→ Exercise task
Work out the number of lines containing "part". Answer with nothing but that number.

━━━━━━

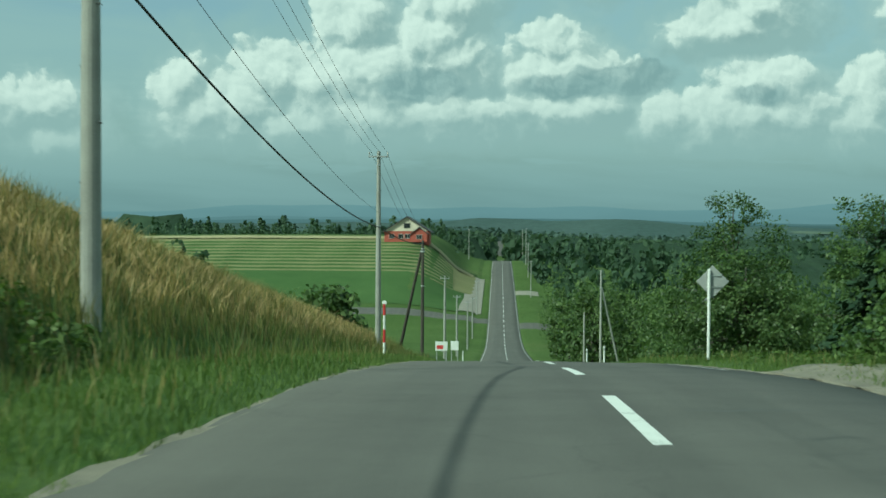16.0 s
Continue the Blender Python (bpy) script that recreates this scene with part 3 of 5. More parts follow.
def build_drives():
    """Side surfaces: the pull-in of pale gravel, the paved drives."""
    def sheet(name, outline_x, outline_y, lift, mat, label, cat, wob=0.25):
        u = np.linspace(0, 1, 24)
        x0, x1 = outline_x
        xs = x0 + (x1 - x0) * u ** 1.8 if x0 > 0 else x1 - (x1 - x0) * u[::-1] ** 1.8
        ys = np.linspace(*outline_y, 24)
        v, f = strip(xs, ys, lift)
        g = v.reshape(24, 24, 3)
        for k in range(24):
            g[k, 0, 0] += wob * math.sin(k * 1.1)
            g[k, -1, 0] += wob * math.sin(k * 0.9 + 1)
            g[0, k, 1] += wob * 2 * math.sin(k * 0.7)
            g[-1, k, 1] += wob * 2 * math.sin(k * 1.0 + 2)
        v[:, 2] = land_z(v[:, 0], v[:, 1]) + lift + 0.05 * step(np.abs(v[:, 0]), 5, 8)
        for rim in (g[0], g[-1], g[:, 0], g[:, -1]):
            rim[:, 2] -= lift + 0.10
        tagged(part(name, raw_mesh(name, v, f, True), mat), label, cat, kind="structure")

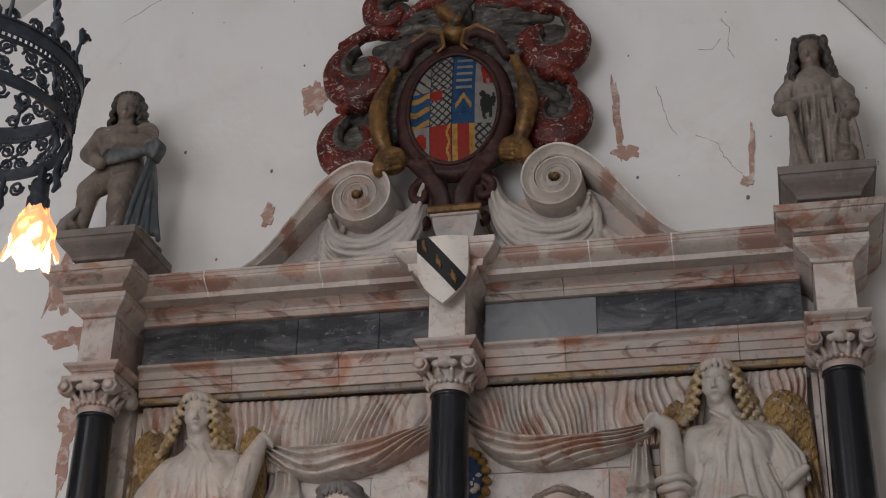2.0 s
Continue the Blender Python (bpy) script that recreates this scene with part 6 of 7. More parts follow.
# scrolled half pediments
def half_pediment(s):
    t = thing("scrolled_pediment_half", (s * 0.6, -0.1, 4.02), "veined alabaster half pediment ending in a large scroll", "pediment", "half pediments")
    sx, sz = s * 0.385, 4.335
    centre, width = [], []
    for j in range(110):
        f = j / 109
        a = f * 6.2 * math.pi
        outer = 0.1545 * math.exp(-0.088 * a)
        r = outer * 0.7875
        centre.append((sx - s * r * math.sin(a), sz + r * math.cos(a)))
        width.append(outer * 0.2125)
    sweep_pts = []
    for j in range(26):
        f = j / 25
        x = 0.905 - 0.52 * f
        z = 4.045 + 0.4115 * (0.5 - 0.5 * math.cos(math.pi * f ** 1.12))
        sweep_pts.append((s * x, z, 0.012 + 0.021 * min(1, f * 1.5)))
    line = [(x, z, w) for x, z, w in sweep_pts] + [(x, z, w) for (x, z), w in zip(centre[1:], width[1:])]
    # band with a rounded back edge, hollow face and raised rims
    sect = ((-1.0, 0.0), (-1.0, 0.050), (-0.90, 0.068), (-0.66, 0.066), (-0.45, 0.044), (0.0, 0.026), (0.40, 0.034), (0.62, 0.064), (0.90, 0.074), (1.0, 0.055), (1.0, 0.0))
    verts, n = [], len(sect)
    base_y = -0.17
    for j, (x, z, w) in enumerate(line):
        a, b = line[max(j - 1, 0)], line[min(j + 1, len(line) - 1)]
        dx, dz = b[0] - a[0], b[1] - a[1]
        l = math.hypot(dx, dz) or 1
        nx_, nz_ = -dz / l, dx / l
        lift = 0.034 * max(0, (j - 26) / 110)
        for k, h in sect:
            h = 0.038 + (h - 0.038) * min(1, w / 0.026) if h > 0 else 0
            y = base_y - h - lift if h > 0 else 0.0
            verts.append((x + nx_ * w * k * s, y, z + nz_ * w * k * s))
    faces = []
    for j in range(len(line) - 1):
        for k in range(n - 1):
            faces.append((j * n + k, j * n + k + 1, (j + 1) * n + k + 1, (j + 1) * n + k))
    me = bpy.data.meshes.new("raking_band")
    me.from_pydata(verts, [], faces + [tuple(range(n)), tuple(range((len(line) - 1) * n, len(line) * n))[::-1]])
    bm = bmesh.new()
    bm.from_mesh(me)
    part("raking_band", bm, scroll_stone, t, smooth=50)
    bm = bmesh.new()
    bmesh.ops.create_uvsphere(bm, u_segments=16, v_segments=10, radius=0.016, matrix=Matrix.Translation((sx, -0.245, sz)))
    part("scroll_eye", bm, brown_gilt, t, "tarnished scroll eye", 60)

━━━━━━

→ Final answer
5